> [Exercise] Among the entries below, please repeat exactly and only the lines from the line containing "curve.update()" to the line containing "scene.view_settings.keyframe_insert(path, frame=frame(t))", both lines included.

Animation scripts:
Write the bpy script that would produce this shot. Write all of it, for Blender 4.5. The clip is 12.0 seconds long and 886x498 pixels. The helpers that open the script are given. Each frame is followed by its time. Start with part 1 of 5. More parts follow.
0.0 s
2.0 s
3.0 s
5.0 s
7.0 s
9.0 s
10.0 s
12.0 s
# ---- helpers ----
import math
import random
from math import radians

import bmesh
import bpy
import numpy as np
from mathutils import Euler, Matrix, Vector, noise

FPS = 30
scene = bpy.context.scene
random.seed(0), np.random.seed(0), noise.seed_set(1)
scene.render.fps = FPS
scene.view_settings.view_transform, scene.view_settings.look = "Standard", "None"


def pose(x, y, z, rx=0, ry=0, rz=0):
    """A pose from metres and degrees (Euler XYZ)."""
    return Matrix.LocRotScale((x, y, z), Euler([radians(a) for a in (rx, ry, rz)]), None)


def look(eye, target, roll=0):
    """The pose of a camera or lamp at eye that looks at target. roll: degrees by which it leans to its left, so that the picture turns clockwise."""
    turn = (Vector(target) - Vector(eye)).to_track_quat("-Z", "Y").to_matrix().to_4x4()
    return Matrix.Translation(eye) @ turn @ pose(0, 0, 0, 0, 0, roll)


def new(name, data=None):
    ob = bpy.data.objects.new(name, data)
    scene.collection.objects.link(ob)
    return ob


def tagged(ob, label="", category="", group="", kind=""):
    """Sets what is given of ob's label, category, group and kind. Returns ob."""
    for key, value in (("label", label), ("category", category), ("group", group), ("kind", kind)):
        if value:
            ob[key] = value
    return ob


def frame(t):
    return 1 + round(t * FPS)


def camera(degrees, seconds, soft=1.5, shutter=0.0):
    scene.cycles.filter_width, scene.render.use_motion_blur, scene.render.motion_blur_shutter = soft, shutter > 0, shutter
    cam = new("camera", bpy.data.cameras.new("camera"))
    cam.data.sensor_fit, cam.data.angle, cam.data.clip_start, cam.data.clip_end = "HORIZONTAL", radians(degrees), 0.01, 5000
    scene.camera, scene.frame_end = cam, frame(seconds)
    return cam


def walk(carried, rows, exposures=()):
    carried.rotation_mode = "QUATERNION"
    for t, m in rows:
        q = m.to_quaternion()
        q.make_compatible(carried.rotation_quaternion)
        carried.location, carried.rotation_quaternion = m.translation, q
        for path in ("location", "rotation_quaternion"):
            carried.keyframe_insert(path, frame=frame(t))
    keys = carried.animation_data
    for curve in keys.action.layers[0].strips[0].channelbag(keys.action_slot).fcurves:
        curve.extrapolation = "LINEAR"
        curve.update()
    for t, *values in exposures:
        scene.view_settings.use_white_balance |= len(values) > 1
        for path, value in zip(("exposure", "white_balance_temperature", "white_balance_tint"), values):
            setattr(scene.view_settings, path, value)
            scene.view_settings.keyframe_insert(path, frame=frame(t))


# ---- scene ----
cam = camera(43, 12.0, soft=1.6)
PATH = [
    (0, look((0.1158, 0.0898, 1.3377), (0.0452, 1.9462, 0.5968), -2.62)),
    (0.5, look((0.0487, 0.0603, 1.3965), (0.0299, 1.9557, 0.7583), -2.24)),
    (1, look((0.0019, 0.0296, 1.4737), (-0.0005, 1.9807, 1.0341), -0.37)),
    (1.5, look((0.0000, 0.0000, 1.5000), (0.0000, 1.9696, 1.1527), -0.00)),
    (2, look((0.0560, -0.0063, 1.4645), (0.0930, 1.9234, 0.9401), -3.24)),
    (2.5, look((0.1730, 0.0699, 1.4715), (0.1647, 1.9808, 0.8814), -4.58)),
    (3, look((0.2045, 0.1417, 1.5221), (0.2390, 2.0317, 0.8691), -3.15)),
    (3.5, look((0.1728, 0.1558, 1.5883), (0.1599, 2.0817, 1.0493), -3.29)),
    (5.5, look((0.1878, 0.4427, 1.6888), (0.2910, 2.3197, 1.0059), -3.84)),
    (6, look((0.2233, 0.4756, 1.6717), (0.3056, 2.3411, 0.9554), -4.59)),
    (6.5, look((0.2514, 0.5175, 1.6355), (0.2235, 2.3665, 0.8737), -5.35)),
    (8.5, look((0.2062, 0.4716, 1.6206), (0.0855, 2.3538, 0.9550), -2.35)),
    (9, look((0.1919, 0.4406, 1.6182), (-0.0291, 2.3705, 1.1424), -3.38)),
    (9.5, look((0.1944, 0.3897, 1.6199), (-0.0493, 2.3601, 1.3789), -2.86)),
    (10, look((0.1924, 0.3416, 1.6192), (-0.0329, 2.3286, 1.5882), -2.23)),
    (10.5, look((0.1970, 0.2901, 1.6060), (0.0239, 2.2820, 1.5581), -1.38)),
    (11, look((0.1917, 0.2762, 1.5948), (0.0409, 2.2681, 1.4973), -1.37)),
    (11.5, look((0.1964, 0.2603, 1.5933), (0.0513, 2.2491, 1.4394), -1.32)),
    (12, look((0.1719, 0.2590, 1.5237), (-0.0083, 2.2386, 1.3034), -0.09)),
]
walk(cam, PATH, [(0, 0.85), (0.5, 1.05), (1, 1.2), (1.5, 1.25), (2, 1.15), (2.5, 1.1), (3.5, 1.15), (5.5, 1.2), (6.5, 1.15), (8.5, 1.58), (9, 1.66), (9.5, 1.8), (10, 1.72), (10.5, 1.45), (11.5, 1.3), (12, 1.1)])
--
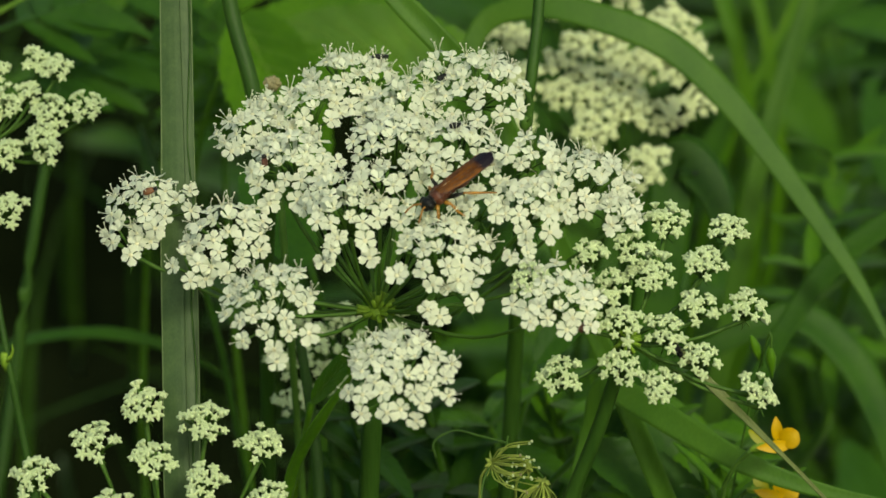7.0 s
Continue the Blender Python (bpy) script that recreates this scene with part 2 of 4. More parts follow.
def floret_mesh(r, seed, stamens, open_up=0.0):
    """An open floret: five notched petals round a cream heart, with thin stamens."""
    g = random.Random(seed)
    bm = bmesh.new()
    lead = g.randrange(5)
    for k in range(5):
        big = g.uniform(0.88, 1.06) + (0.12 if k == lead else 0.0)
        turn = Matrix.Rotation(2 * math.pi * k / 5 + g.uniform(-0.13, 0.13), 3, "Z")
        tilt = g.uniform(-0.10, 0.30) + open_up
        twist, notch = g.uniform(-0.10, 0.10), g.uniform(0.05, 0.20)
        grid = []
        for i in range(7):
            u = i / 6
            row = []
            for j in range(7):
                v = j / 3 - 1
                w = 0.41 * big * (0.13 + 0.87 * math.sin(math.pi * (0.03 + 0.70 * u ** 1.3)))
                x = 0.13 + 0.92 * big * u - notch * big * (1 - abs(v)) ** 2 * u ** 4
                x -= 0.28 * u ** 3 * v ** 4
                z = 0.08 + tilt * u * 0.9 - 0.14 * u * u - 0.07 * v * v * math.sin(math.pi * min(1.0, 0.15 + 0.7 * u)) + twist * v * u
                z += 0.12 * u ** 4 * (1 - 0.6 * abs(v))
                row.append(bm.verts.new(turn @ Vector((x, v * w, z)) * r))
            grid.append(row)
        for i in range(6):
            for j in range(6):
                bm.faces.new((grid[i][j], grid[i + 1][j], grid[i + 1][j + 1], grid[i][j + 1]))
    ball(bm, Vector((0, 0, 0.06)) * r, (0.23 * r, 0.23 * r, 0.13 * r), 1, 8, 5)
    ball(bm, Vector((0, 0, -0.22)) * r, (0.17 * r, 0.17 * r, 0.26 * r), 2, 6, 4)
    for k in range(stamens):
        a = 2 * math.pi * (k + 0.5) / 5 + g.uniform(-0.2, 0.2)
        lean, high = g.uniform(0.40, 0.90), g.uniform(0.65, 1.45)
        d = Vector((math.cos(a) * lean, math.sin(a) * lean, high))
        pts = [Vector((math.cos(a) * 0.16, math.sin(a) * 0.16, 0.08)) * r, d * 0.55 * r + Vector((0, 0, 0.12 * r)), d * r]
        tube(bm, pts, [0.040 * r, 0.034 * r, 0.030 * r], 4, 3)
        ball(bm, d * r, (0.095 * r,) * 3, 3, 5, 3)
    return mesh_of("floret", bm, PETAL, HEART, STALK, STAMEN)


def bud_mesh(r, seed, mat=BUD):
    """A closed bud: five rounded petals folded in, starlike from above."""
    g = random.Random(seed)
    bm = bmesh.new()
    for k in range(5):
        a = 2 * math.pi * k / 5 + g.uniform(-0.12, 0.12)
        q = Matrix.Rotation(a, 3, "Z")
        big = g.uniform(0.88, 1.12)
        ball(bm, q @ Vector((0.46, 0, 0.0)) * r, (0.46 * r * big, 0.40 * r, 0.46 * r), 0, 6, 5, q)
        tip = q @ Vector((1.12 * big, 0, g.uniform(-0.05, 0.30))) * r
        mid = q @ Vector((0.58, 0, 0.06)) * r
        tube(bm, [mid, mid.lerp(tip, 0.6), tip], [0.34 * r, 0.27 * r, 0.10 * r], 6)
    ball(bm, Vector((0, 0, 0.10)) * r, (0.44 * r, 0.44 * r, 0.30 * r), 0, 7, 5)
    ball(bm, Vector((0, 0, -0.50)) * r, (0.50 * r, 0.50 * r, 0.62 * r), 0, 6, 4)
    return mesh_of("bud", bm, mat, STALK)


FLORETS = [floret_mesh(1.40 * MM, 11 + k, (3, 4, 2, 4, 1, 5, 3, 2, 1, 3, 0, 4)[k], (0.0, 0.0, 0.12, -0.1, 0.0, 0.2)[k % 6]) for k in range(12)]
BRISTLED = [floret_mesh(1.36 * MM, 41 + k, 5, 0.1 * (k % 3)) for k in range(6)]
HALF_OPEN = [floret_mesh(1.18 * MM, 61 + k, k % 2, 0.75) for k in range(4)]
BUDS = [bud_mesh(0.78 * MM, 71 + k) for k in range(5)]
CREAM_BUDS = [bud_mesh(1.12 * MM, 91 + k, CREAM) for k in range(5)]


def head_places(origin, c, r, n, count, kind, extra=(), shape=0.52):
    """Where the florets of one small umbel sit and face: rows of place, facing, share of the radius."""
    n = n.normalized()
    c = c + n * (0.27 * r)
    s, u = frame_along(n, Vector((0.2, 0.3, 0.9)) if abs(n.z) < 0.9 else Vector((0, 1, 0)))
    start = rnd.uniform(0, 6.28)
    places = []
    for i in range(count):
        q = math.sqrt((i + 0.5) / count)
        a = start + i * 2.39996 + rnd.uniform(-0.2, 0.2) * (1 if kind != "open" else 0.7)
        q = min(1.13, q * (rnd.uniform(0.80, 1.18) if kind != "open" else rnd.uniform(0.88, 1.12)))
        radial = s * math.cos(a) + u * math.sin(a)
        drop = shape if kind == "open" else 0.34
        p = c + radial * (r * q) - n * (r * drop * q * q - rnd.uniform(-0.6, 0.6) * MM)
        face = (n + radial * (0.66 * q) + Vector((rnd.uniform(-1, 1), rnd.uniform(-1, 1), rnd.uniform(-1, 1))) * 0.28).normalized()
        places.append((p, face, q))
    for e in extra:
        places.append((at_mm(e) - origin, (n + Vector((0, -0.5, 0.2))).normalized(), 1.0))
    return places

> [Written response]
        curve.update()
    for t, *values in exposures:
        scene.view_settings.use_white_balance |= len(values) > 1
        for path, value in zip(("exposure", "white_balance_temperature", "white_balance_tint"), values):
            setattr(scene.view_settings, path, value)
            scene.view_settings.keyframe_insert(path, frame=frame(t))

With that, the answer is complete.